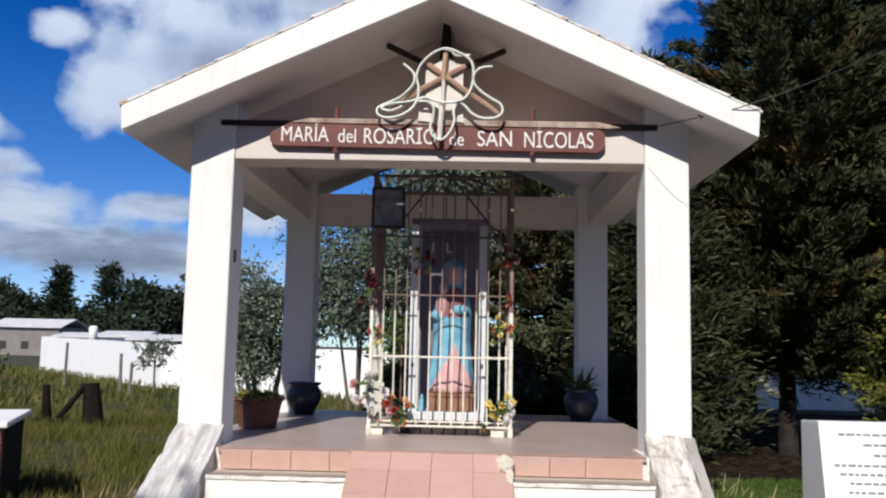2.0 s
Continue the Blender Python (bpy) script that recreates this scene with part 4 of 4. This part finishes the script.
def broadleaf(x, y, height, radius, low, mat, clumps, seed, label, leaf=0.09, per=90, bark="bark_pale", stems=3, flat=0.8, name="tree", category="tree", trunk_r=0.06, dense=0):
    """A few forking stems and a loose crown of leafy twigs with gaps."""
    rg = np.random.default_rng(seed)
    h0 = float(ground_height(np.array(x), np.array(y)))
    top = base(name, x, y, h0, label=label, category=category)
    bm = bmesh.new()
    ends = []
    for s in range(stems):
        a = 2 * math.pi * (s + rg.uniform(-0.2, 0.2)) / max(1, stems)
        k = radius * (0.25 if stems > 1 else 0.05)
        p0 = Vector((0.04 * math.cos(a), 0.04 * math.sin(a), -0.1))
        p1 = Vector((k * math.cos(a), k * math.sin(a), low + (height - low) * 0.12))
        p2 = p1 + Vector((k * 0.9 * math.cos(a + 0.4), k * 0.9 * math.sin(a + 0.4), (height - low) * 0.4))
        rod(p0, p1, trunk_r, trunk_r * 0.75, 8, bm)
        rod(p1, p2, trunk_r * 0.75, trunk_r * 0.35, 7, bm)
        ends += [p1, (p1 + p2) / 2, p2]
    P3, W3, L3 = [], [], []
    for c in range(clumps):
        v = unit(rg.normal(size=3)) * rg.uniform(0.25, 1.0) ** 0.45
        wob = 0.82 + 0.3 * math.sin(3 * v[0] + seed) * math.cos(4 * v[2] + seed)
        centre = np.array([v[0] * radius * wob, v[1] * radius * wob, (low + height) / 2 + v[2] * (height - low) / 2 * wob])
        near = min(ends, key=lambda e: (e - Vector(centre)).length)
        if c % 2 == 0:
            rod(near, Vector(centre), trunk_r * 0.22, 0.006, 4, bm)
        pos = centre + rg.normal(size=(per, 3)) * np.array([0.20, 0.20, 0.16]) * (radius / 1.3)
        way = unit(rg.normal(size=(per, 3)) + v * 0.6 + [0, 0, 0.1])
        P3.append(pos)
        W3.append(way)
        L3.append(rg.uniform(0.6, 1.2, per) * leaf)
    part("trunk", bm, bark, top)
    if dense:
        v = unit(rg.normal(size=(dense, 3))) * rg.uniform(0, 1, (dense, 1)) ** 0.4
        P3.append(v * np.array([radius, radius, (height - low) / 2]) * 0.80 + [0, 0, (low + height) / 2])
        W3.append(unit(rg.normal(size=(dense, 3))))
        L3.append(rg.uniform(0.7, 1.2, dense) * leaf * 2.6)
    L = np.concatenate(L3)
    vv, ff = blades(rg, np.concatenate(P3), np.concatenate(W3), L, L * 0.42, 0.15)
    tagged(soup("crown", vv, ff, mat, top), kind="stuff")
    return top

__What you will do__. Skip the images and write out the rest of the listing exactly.

__Expected output__.
2.0 s
Continue the Blender Python (bpy) script that recreates this scene with part 4 of 4. This part finishes the script.
def broadleaf(x, y, height, radius, low, mat, clumps, seed, label, leaf=0.09, per=90, bark="bark_pale", stems=3, flat=0.8, name="tree", category="tree", trunk_r=0.06, dense=0):
    """A few forking stems and a loose crown of leafy twigs with gaps."""
    rg = np.random.default_rng(seed)
    h0 = float(ground_height(np.array(x), np.array(y)))
    top = base(name, x, y, h0, label=label, category=category)
    bm = bmesh.new()
    ends = []
    for s in range(stems):
        a = 2 * math.pi * (s + rg.uniform(-0.2, 0.2)) / max(1, stems)
        k = radius * (0.25 if stems > 1 else 0.05)
        p0 = Vector((0.04 * math.cos(a), 0.04 * math.sin(a), -0.1))
        p1 = Vector((k * math.cos(a), k * math.sin(a), low + (height - low) * 0.12))
        p2 = p1 + Vector((k * 0.9 * math.cos(a + 0.4), k * 0.9 * math.sin(a + 0.4), (height - low) * 0.4))
        rod(p0, p1, trunk_r, trunk_r * 0.75, 8, bm)
        rod(p1, p2, trunk_r * 0.75, trunk_r * 0.35, 7, bm)
        ends += [p1, (p1 + p2) / 2, p2]
    P3, W3, L3 = [], [], []
    for c in range(clumps):
        v = unit(rg.normal(size=3)) * rg.uniform(0.25, 1.0) ** 0.45
        wob = 0.82 + 0.3 * math.sin(3 * v[0] + seed) * math.cos(4 * v[2] + seed)
        centre = np.array([v[0] * radius * wob, v[1] * radius * wob, (low + height) / 2 + v[2] * (height - low) / 2 * wob])
        near = min(ends, key=lambda e: (e - Vector(centre)).length)
        if c % 2 == 0:
            rod(near, Vector(centre), trunk_r * 0.22, 0.006, 4, bm)
        pos = centre + rg.normal(size=(per, 3)) * np.array([0.20, 0.20, 0.16]) * (radius / 1.3)
        way = unit(rg.normal(size=(per, 3)) + v * 0.6 + [0, 0, 0.1])
        P3.append(pos)
        W3.append(way)
        L3.append(rg.uniform(0.6, 1.2, per) * leaf)
    part("trunk", bm, bark, top)
    if dense:
        v = unit(rg.normal(size=(dense, 3))) * rg.uniform(0, 1, (dense, 1)) ** 0.4
        P3.append(v * np.array([radius, radius, (height - low) / 2]) * 0.80 + [0, 0, (low + height) / 2])
        W3.append(unit(rg.normal(size=(dense, 3))))
        L3.append(rg.uniform(0.7, 1.2, dense) * leaf * 2.6)
    L = np.concatenate(L3)
    vv, ff = blades(rg, np.concatenate(P3), np.concatenate(W3), L, L * 0.42, 0.15)
    tagged(soup("crown", vv, ff, mat, top), kind="stuff")
    return top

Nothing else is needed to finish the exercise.